◆ **INPUT RECORDS**:
###
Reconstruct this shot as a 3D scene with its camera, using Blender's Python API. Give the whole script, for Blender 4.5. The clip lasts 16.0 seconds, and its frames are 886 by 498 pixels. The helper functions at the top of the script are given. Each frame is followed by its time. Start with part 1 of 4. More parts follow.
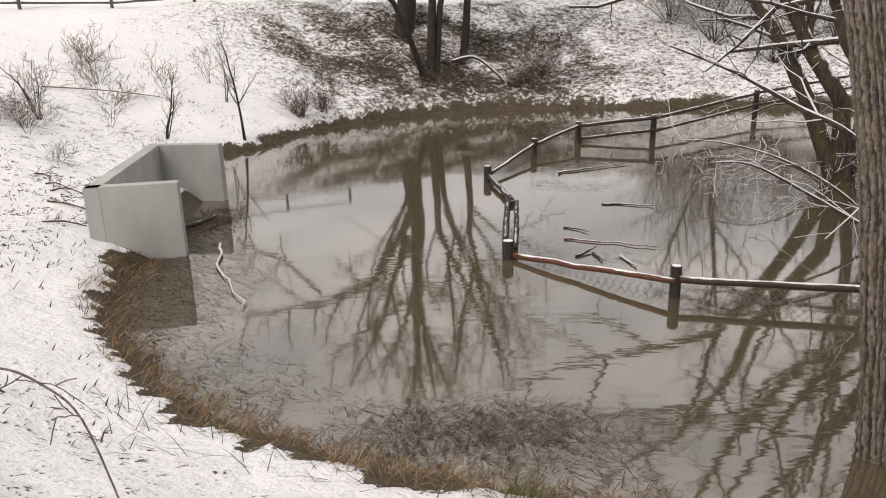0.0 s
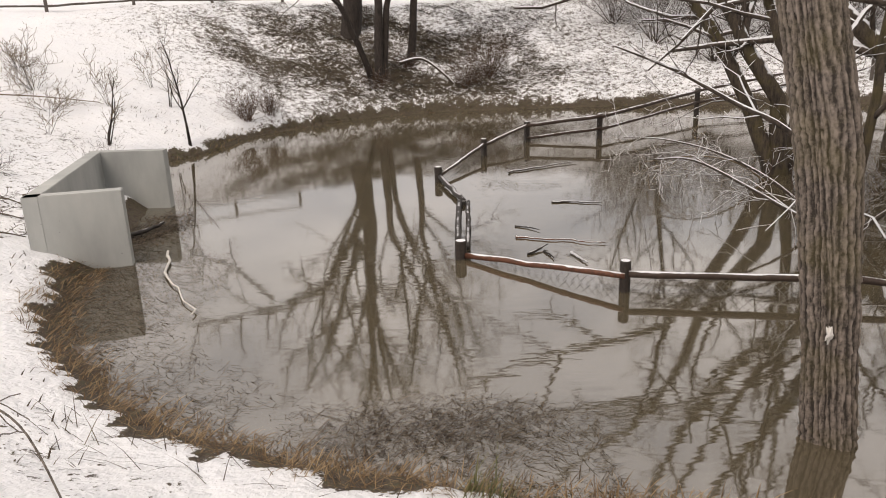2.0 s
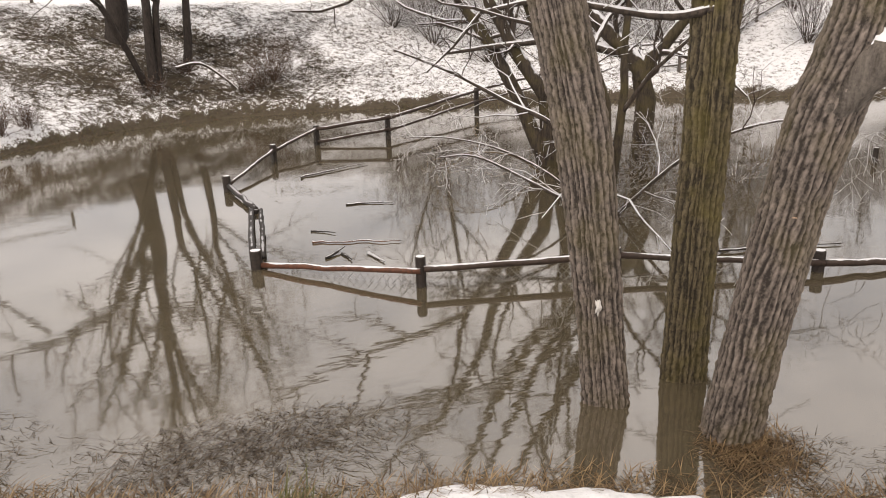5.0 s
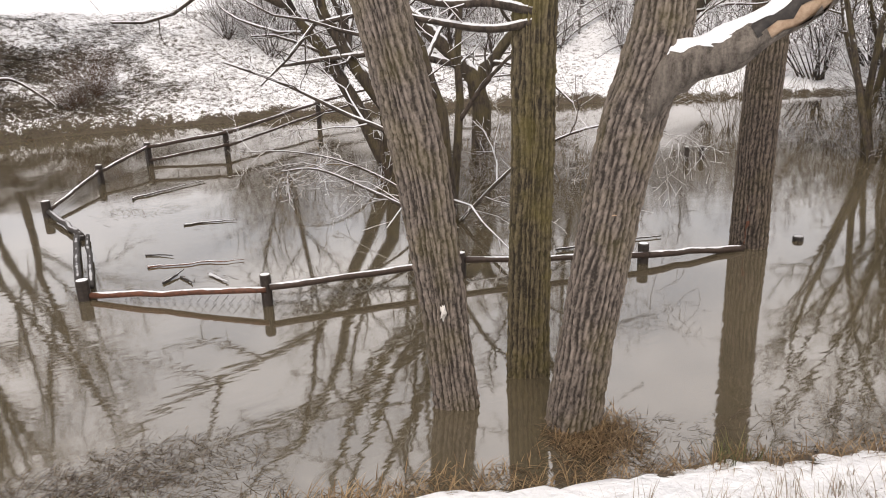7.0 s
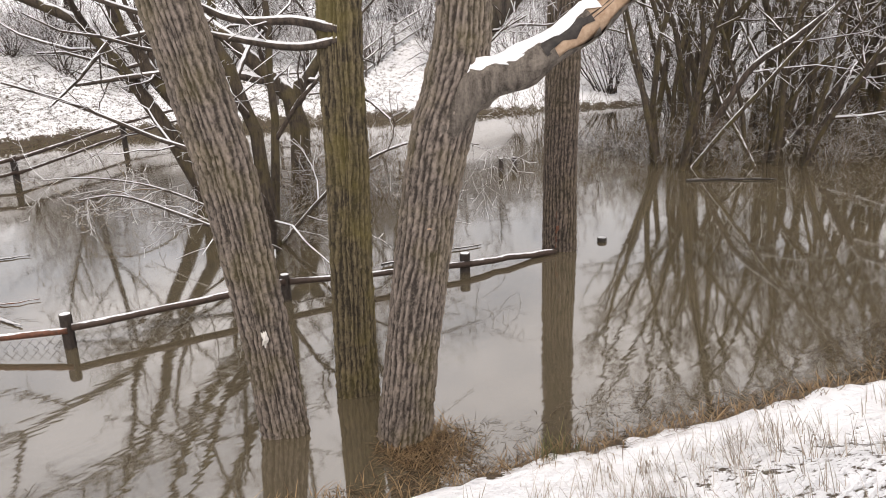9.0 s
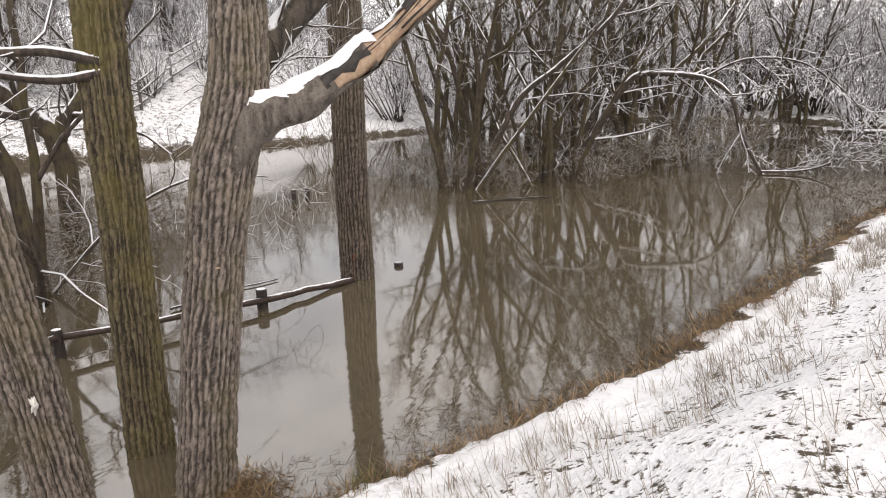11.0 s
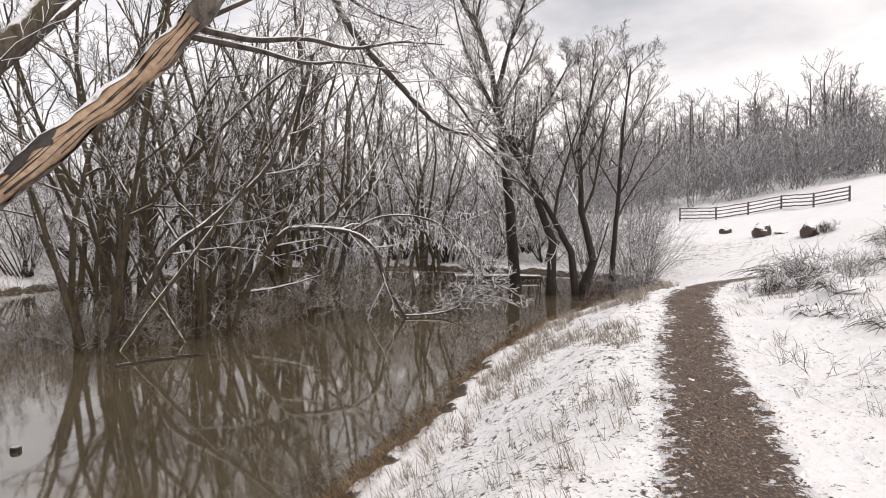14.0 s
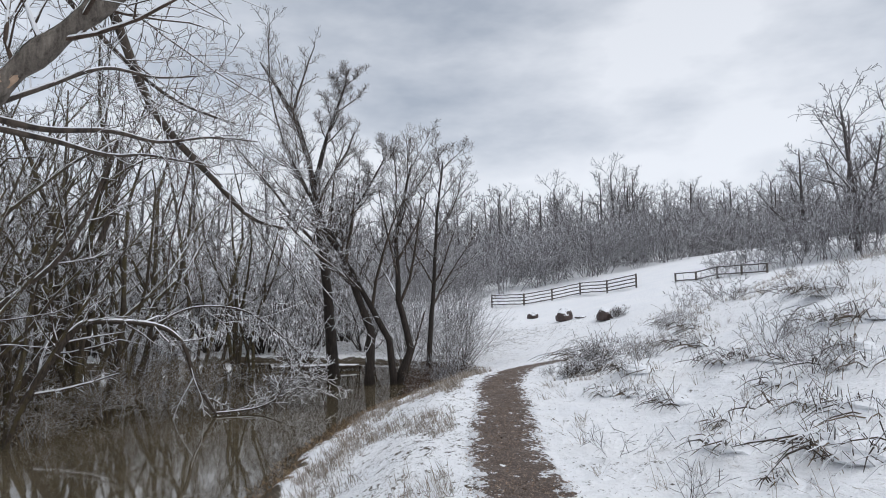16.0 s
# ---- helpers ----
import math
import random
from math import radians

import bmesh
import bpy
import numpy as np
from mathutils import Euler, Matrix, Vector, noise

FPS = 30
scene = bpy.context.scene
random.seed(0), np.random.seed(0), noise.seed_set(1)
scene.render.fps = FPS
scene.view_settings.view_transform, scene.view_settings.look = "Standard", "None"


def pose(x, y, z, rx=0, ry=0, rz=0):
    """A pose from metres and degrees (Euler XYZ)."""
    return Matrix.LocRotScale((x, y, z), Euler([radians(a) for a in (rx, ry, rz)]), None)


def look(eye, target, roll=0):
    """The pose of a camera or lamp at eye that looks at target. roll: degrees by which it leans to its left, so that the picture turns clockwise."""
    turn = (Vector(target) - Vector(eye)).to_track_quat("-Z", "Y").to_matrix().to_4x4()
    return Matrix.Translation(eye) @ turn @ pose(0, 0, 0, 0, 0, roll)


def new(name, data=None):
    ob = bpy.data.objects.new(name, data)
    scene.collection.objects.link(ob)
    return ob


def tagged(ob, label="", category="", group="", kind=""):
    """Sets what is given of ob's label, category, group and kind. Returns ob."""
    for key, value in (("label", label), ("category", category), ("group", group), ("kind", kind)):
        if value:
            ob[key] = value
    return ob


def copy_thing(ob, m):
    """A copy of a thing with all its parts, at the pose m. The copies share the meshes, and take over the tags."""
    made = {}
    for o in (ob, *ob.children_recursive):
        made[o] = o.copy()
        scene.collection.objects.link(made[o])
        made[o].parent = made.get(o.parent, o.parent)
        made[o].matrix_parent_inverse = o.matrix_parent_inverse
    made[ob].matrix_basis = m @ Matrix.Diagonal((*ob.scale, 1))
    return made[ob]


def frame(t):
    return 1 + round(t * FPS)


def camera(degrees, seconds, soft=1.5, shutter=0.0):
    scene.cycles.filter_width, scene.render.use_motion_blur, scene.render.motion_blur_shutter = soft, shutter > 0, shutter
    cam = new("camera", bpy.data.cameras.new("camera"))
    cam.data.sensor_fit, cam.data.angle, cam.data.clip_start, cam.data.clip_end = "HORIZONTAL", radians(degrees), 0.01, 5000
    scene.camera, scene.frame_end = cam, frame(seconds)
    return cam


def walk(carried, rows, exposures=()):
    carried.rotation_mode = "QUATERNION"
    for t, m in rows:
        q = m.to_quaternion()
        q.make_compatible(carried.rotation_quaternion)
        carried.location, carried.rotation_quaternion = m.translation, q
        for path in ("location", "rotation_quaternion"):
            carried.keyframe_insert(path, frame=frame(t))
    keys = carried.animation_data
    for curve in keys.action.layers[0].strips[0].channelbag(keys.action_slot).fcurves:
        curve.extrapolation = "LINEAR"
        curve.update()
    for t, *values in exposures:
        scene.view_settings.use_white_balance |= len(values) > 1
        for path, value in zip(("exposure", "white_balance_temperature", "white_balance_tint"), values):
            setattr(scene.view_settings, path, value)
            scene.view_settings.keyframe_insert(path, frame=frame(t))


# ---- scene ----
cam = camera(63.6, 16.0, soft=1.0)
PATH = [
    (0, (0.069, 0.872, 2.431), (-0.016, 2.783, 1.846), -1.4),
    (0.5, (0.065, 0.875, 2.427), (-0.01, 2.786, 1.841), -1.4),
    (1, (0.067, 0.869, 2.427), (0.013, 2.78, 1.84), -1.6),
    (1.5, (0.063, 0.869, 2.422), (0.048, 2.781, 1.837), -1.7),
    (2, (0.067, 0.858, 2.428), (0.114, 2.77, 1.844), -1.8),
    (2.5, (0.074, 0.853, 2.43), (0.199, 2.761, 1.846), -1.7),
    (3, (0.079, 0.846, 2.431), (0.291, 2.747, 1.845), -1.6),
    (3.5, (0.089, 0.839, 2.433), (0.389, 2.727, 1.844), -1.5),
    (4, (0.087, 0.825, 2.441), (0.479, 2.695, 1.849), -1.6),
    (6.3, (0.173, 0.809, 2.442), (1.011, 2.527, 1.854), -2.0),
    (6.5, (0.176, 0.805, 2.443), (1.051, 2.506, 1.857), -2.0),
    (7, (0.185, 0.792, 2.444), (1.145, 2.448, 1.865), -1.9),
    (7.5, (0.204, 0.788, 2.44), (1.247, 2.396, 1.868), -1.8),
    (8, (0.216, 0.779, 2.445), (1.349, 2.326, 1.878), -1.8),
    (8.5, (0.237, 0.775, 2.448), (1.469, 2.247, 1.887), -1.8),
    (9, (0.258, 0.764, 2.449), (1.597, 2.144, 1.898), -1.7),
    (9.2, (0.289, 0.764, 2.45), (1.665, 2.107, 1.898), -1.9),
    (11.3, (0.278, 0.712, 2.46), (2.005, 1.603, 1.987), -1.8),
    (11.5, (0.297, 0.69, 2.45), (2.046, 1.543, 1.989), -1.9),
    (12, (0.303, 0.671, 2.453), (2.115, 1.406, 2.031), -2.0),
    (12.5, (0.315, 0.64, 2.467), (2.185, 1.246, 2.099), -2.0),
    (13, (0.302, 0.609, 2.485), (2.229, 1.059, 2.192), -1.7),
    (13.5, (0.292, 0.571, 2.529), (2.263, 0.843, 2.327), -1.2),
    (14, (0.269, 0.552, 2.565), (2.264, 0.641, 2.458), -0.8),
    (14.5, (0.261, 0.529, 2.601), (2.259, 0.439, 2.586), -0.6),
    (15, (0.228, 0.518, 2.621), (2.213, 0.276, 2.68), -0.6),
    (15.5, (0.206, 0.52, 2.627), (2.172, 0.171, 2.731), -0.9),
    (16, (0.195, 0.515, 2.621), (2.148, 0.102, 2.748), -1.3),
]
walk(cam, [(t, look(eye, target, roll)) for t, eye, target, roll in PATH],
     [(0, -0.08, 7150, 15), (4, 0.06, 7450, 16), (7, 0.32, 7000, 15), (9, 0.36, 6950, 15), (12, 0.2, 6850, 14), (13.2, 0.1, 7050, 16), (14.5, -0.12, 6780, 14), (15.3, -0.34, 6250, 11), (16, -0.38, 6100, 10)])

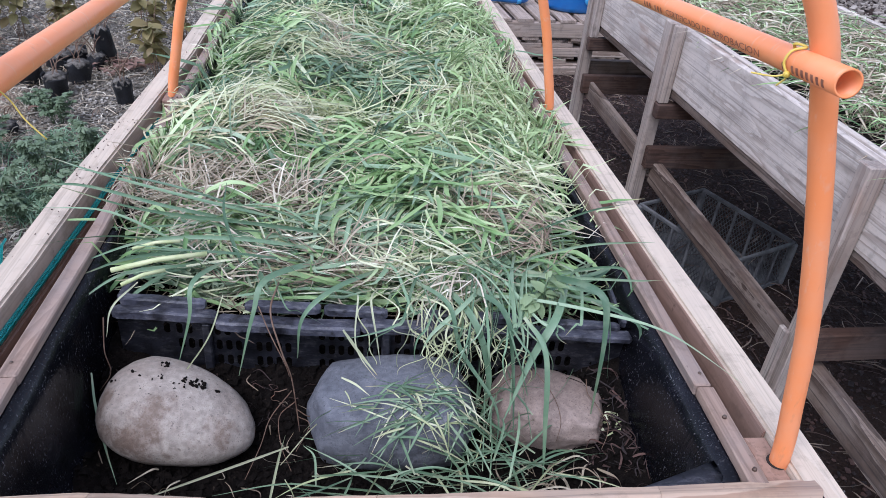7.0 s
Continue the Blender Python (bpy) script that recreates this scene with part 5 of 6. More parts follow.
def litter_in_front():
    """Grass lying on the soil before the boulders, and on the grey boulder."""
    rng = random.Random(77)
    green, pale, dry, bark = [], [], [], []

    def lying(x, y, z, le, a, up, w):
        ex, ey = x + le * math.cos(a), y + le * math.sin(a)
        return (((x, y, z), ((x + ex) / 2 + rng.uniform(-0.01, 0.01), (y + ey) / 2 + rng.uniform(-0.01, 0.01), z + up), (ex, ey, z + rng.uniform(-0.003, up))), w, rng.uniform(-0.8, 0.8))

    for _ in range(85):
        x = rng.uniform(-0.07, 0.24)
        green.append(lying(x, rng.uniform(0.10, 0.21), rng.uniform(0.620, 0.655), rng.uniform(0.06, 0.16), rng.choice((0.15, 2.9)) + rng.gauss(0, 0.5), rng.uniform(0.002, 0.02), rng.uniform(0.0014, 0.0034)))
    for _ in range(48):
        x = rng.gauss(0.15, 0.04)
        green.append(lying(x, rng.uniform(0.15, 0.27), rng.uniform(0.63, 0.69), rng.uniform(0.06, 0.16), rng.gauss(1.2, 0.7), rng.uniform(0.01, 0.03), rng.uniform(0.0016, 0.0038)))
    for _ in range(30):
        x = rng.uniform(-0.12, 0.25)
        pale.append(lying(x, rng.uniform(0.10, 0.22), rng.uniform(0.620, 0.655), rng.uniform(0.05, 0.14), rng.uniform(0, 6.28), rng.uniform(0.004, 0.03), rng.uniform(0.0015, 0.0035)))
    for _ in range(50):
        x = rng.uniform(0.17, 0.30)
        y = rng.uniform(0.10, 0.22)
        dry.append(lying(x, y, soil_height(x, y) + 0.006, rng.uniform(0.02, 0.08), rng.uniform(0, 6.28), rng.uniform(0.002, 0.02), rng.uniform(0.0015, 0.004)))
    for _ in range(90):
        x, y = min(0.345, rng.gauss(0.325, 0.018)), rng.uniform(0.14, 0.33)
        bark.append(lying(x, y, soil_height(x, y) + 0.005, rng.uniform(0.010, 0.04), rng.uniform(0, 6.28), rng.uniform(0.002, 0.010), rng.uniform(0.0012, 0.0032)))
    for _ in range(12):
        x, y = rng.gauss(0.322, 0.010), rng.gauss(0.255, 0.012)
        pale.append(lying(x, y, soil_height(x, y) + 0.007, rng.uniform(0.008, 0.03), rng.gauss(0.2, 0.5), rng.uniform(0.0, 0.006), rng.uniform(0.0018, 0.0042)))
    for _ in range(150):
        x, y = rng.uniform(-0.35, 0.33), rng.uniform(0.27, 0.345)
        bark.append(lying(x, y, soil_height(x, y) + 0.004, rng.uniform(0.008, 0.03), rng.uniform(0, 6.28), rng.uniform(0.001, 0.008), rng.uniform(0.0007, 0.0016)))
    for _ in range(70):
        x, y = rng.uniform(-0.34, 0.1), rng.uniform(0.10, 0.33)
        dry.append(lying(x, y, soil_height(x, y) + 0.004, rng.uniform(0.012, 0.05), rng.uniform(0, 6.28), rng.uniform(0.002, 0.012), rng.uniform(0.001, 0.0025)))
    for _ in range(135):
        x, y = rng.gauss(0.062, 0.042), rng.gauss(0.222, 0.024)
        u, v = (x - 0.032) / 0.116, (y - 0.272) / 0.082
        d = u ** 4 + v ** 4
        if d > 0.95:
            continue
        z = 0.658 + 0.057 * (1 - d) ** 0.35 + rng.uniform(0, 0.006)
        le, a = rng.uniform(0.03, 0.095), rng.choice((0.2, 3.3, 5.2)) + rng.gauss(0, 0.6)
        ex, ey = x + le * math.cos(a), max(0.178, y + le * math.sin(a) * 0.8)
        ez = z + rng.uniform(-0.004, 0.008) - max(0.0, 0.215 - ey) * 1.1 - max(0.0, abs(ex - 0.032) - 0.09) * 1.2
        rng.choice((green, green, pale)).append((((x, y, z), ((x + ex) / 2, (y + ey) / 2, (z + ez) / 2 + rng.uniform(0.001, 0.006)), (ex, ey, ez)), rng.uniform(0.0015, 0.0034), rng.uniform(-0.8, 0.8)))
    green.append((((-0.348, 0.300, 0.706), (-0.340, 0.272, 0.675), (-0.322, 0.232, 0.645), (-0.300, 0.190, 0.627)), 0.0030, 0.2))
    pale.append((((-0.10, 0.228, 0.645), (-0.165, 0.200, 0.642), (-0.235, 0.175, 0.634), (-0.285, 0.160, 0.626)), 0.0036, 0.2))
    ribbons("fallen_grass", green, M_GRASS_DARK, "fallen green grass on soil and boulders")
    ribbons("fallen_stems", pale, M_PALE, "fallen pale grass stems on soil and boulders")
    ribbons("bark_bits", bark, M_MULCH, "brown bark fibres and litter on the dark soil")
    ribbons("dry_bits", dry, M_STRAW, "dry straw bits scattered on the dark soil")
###
◆ **TO DO**: Isolate the lines above that contain the word "Euler" and copy them.

◆ **FULL ANSWER**:
from mathutils import Euler, Matrix, Vector, noise
    """A pose from metres and degrees (Euler XYZ)."""
    return Matrix.LocRotScale((x, y, z), Euler([radians(a) for a in (rx, ry, rz)]), None)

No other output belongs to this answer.